**GOAL**
Reproduce all the material exactly, minus any pictures it holds.
####
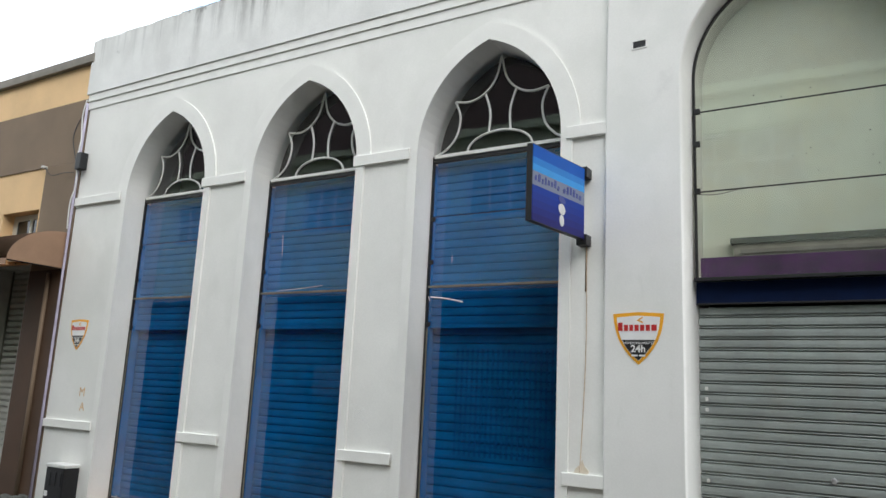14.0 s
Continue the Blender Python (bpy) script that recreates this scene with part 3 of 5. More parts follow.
def curve_pts(pts, n=12):
    """A smooth curve through four or more points."""
    out = []
    for i in range(len(pts) - 1):
        p0, p1, p2, p3 = pts[max(i - 1, 0)], pts[i], pts[i + 1], pts[min(i + 2, len(pts) - 1)]
        for k in range(n if i < len(pts) - 2 else n + 1):
            t = k / n
            out.append(tuple(0.5 * (2 * b + (c - a) * t + (2 * a - 5 * b + 4 * c - d) * t * t + (3 * b - a - 3 * c + d) * t ** 3) for a, b, c, d in zip(p0, p1, p2, p3)))
    return out


TRANSOM, YG = 4.54, 0.36
TRACERY = {
    "crown_bar": [(0.0, 1.0), (-0.08, 0.76), (-0.24, 0.615), (-0.46, 0.55), (-0.70, 0.575)],
    "side_bar": [(-0.70, 0.575), (-0.615, 0.40), (-0.66, 0.20), (-0.81, 0.065), (-0.985, 0.0)],
    "strut": [(-0.235, 0.615), (-0.15, 0.40), (-0.165, 0.17)],
}


def arched_window(i, c, h, s):
    w = thing("window_%d" % (i + 1), "tall pointed shop window with white tracery over blue shutter", "window", "arched windows", "structure")
    inner = h - 0.012
    # thin dark frame round the glass below the transom
    part("window_frame", plate([(c - inner, s + 0.004), (c + inner, s + 0.004), (c + inner, TRANSOM), (c - inner, TRANSOM)],
        [[(c - inner + 0.018, s + 0.014), (c + inner - 0.018, s + 0.014), (c + inner - 0.018, TRANSOM - 0.02), (c - inner + 0.018, TRANSOM - 0.02)]], YG - 0.015, YG + 0.02), M_DARK, w, "thin black frame")
    part("transom", box(c - inner + 0.02, c + inner - 0.02, YG - 0.025, YG + 0.02, TRANSOM - 0.028, TRANSOM + 0.012, 0.004), M_BARS, w, "white transom")
    part("head_rail", box(c - inner + 0.02, c + inner - 0.02, YG - 0.012, YG + 0.03, TRANSOM - 0.075, TRANSOM - 0.032), M_DARK, w, "black rail")
    part("middle_rail", box(c - inner + 0.02, c + inner - 0.02, YG - 0.02, YG + 0.02, 3.04, 3.066, 0.005), M_RAIL, w, "dusty aluminium rail")
    part("glazing_joint", box(c - inner + 0.02, c + inner - 0.02, YG - 0.004, YG + 0.004, 3.835, 3.843), M_DARK, w)
    # tracery bars, in shares of the half width and of the height of the head
    hh = APEX - 0.05 - TRANSOM
    for nm, pts in TRACERY.items():
        for sign in (-1, 1):
            cp = [(c - sign * u * (inner - 0.02), YG - 0.012, TRANSOM + v * hh) for u, v in curve_pts(pts)]
            part(nm, tube(cp, 0.0135, 6), M_BARS, w)
    arc = [(c + 0.47 * inner * math.cos(math.pi * k / 20), YG - 0.012, TRANSOM + 0.19 * hh * math.sin(math.pi * k / 20)) for k in range(21)]
    part("foot_arc", tube(arc, 0.0135, 6), M_BARS, w)
    # panes
    r = inner - 0.02
    head = pointed(c, r, SPRING, APEX - 0.04, TRANSOM)
    head = [(x, max(z, TRANSOM)) for x, z in head]
    bm = bmesh.new()
    vs = [bm.verts.new((x, YG + 0.004, z)) for x, z in head[:2] + [p for p in head[2:] if p[1] > TRANSOM + 0.001]]
    bm.faces.new(vs)
    panes = [part("pane", bm, M_GLASS, w, "dark glass in the arch head")]
    for z0, z1 in ((s + 0.02, 3.035), (3.07, 3.835), (3.843, TRANSOM - 0.07)):
        b2 = bmesh.new()
        b2.faces.new([b2.verts.new(p) for p in ((c - r, YG + 0.002, z0), (c + r, YG + 0.002, z0), (c + r, YG + 0.002, z1), (c - r, YG + 0.002, z1))])
        panes.append(part("pane", b2, M_GLASS, w))
    for p in panes:
        p.visible_shadow = False
    for z in (2.62, 3.30, 3.78):
        part("clamp", box(c - r - 0.005, c - r + 0.045, YG - 0.03, YG - 0.001, z, z + 0.05, 0.006), M_DARK, w, "black glass clamp")
    # the steel tube beside the glass
    part("edge_strip", box(c - r - 0.002, c - r + 0.014, YG - 0.012, YG - 0.002, s + 0.03, 2.6), M_RAIL, w)
    shutter(c - h - 0.10, c + h + 0.10, 0.56, s + 0.02, 2.68, 0.0935, 0.012, M_BLUE, "blue", "lowered blue slatted roller shutter behind arched glass", "blue shutters")
    hd = shutter(c - h + 0.01, c + h - 0.01, 0.465, 2.65, TRANSOM - 0.02, 0.0935, 0.012, M_BLUE, "blue", "blue slatted shutter housing behind the upper glass", "blue shutter housings")
    # added lining; its blue stands in for the bluish reflection beside the shutter
    for gx in (c - h + 0.002, c + h - 0.014):
        part("side_channel", box(gx, gx + 0.012, 0.386, 0.52, s + 0.02, TRANSOM - 0.08), M_BLUE, w, "added blue lining over the bright reveal")
    return w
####
**IN RESPONSE**
14.0 s
Continue the Blender Python (bpy) script that recreates this scene with part 3 of 5. More parts follow.
def curve_pts(pts, n=12):
    """A smooth curve through four or more points."""
    out = []
    for i in range(len(pts) - 1):
        p0, p1, p2, p3 = pts[max(i - 1, 0)], pts[i], pts[i + 1], pts[min(i + 2, len(pts) - 1)]
        for k in range(n if i < len(pts) - 2 else n + 1):
            t = k / n
            out.append(tuple(0.5 * (2 * b + (c - a) * t + (2 * a - 5 * b + 4 * c - d) * t * t + (3 * b - a - 3 * c + d) * t ** 3) for a, b, c, d in zip(p0, p1, p2, p3)))
    return out


TRANSOM, YG = 4.54, 0.36
TRACERY = {
    "crown_bar": [(0.0, 1.0), (-0.08, 0.76), (-0.24, 0.615), (-0.46, 0.55), (-0.70, 0.575)],
    "side_bar": [(-0.70, 0.575), (-0.615, 0.40), (-0.66, 0.20), (-0.81, 0.065), (-0.985, 0.0)],
    "strut": [(-0.235, 0.615), (-0.15, 0.40), (-0.165, 0.17)],
}


def arched_window(i, c, h, s):
    w = thing("window_%d" % (i + 1), "tall pointed shop window with white tracery over blue shutter", "window", "arched windows", "structure")
    inner = h - 0.012
    # thin dark frame round the glass below the transom
    part("window_frame", plate([(c - inner, s + 0.004), (c + inner, s + 0.004), (c + inner, TRANSOM), (c - inner, TRANSOM)],
        [[(c - inner + 0.018, s + 0.014), (c + inner - 0.018, s + 0.014), (c + inner - 0.018, TRANSOM - 0.02), (c - inner + 0.018, TRANSOM - 0.02)]], YG - 0.015, YG + 0.02), M_DARK, w, "thin black frame")
    part("transom", box(c - inner + 0.02, c + inner - 0.02, YG - 0.025, YG + 0.02, TRANSOM - 0.028, TRANSOM + 0.012, 0.004), M_BARS, w, "white transom")
    part("head_rail", box(c - inner + 0.02, c + inner - 0.02, YG - 0.012, YG + 0.03, TRANSOM - 0.075, TRANSOM - 0.032), M_DARK, w, "black rail")
    part("middle_rail", box(c - inner + 0.02, c + inner - 0.02, YG - 0.02, YG + 0.02, 3.04, 3.066, 0.005), M_RAIL, w, "dusty aluminium rail")
    part("glazing_joint", box(c - inner + 0.02, c + inner - 0.02, YG - 0.004, YG + 0.004, 3.835, 3.843), M_DARK, w)
    # tracery bars, in shares of the half width and of the height of the head
    hh = APEX - 0.05 - TRANSOM
    for nm, pts in TRACERY.items():
        for sign in (-1, 1):
            cp = [(c - sign * u * (inner - 0.02), YG - 0.012, TRANSOM + v * hh) for u, v in curve_pts(pts)]
            part(nm, tube(cp, 0.0135, 6), M_BARS, w)
    arc = [(c + 0.47 * inner * math.cos(math.pi * k / 20), YG - 0.012, TRANSOM + 0.19 * hh * math.sin(math.pi * k / 20)) for k in range(21)]
    part("foot_arc", tube(arc, 0.0135, 6), M_BARS, w)
    # panes
    r = inner - 0.02
    head = pointed(c, r, SPRING, APEX - 0.04, TRANSOM)
    head = [(x, max(z, TRANSOM)) for x, z in head]
    bm = bmesh.new()
    vs = [bm.verts.new((x, YG + 0.004, z)) for x, z in head[:2] + [p for p in head[2:] if p[1] > TRANSOM + 0.001]]
    bm.faces.new(vs)
    panes = [part("pane", bm, M_GLASS, w, "dark glass in the arch head")]
    for z0, z1 in ((s + 0.02, 3.035), (3.07, 3.835), (3.843, TRANSOM - 0.07)):
        b2 = bmesh.new()
        b2.faces.new([b2.verts.new(p) for p in ((c - r, YG + 0.002, z0), (c + r, YG + 0.002, z0), (c + r, YG + 0.002, z1), (c - r, YG + 0.002, z1))])
        panes.append(part("pane", b2, M_GLASS, w))
    for p in panes:
        p.visible_shadow = False
    for z in (2.62, 3.30, 3.78):
        part("clamp", box(c - r - 0.005, c - r + 0.045, YG - 0.03, YG - 0.001, z, z + 0.05, 0.006), M_DARK, w, "black glass clamp")
    # the steel tube beside the glass
    part("edge_strip", box(c - r - 0.002, c - r + 0.014, YG - 0.012, YG - 0.002, s + 0.03, 2.6), M_RAIL, w)
    shutter(c - h - 0.10, c + h + 0.10, 0.56, s + 0.02, 2.68, 0.0935, 0.012, M_BLUE, "blue", "lowered blue slatted roller shutter behind arched glass", "blue shutters")
    hd = shutter(c - h + 0.01, c + h - 0.01, 0.465, 2.65, TRANSOM - 0.02, 0.0935, 0.012, M_BLUE, "blue", "blue slatted shutter housing behind the upper glass", "blue shutter housings")
    # added lining; its blue stands in for the bluish reflection beside the shutter
    for gx in (c - h + 0.002, c + h - 0.014):
        part("side_channel", box(gx, gx + 0.012, 0.386, 0.52, s + 0.02, TRANSOM - 0.08), M_BLUE, w, "added blue lining over the bright reveal")
    return w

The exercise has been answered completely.